11.28.2004

OFF THE COAST OF THE NEW YORKER: I was a fool for the New Yorker magazine for quite a few years in a row. They were publishing fiction by George Saunders and T.C. Boyle and David Eggers, essays by Nick Hornby and Adam Gopnik and James Surowiecki, and searing political commentary by Hendrik Hertzberg and (editor-god) David Remnick. I was way into it, reading the mag at warp speed each week and sending gift subscriptions to friends and family. Then, gradually, the short fiction started to seem less crisp, the essays less vital, and the political commentary somewhat more wrong-headed. And, I should add, I had a child, which rendered my reading hours nearly non-existent and scattershot -- hardly the right prescription for savoring a highbrow periodical habit, such as it was. Thing is, I was and am a Midwestern salaryman buying a portal into the worldviews of some coastal intellectuals and the bohemians they love to publish. And stacked up against global war and child-rearing, that optional look-see, she sure do fade in relevance.

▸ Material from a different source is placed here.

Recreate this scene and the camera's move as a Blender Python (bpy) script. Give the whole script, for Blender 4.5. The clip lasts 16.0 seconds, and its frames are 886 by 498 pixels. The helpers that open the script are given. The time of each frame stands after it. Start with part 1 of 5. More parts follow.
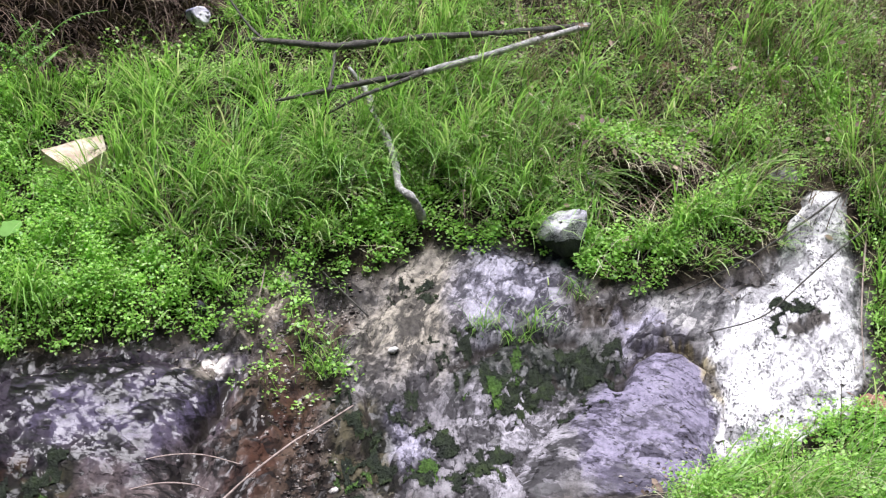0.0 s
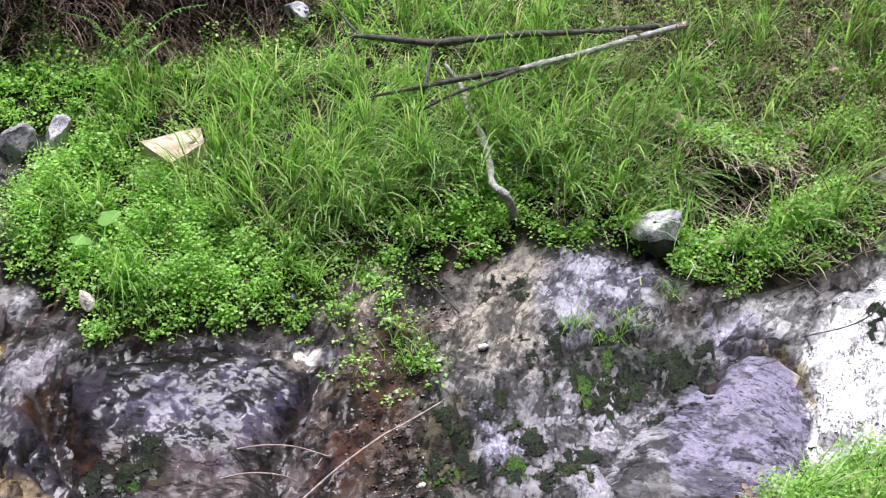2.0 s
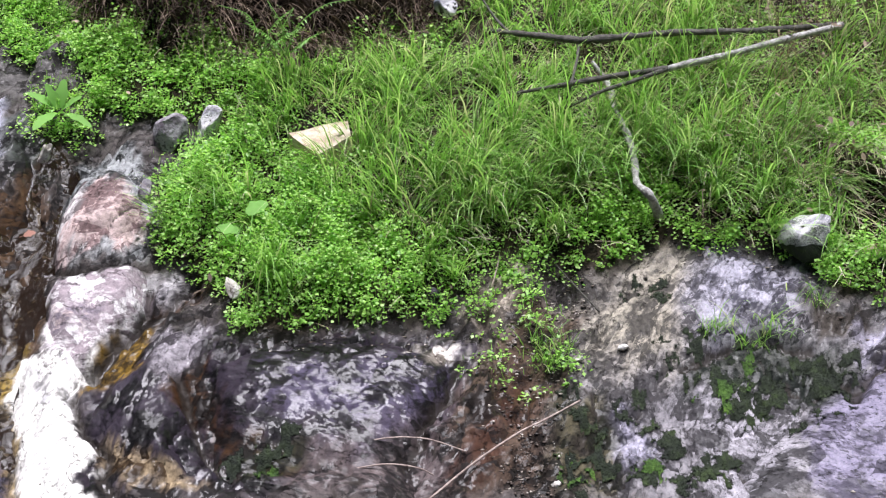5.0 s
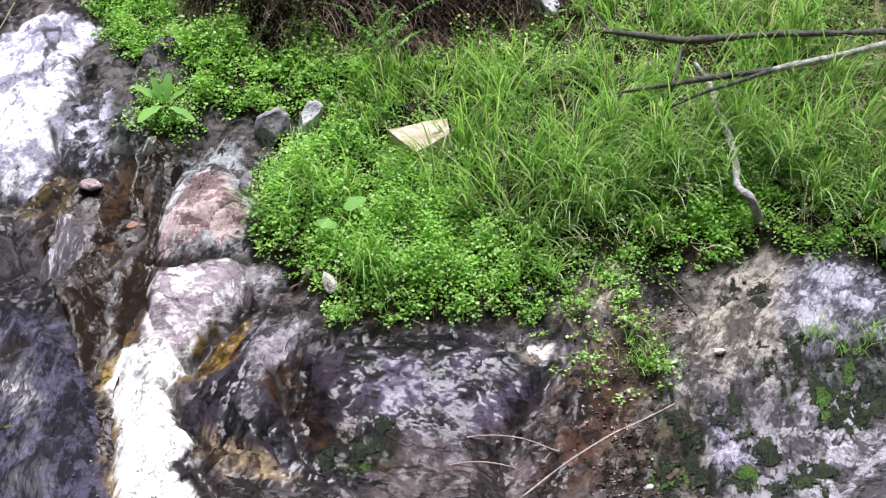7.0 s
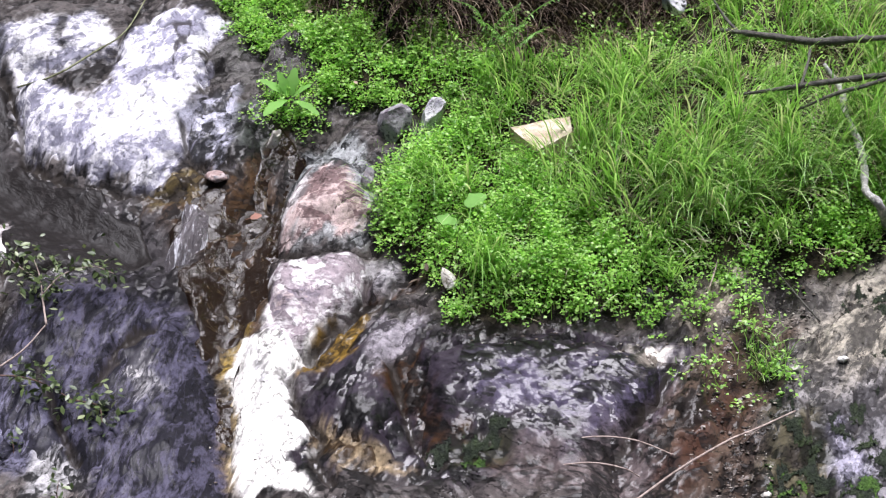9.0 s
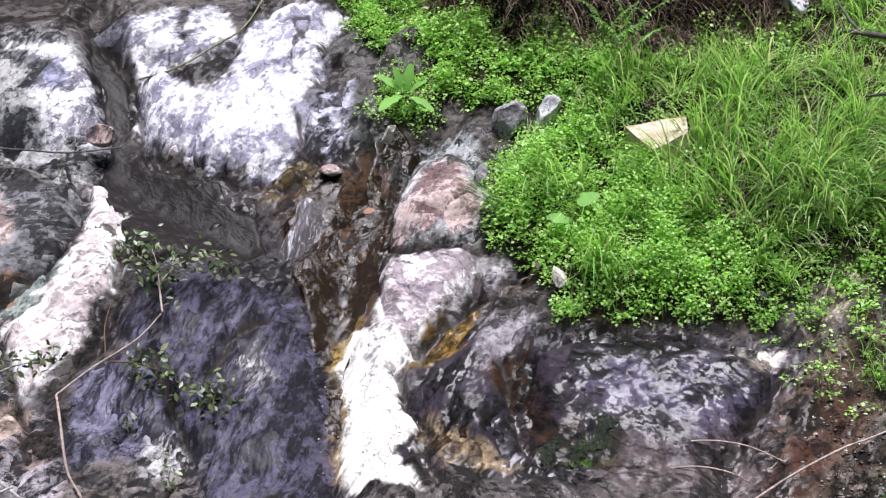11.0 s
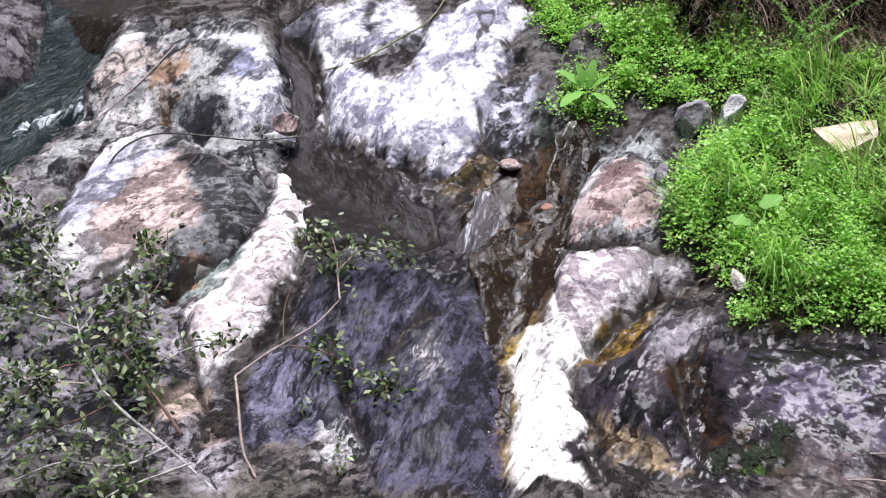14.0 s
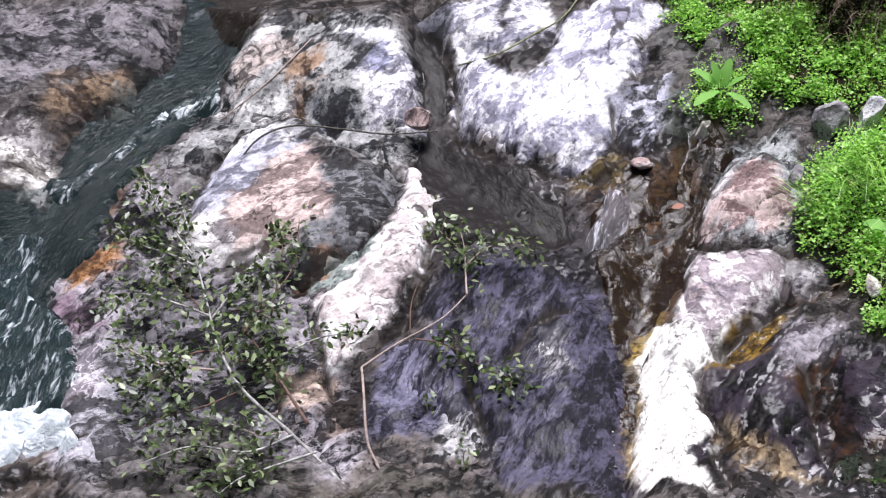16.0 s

So of late it's not been so much the New Yorker for me. As a man without a literary country for the past few years, I've pretty much reverted to the odd Internet surf-session here and there, visits to aldaily.com, and late-night perusals of books bought at airports. That's why it was such a delight to pick up a meaty issue of The Atlantic Monthly a few days ago. It had my old favorite Mark Bowden in there, that wise old James Fallows, and the intriguing William Langewiesche. It felt serious and political without seeming like a brag-rag for some haircut-lefty (guys like Wenner, Carter, and Lapham). I don't know where The Atlantic's politics are supposed to reside, but the good news is that I don't think I'm supposed to be able to figure it out. Sure, it's "the media," and smart media at that, so the slant must be leftward, but I'm in lust with the magazine for now, and maybe just maybe I've found a patch for the hole left by my abandonment...of?...by?...the New Yorker.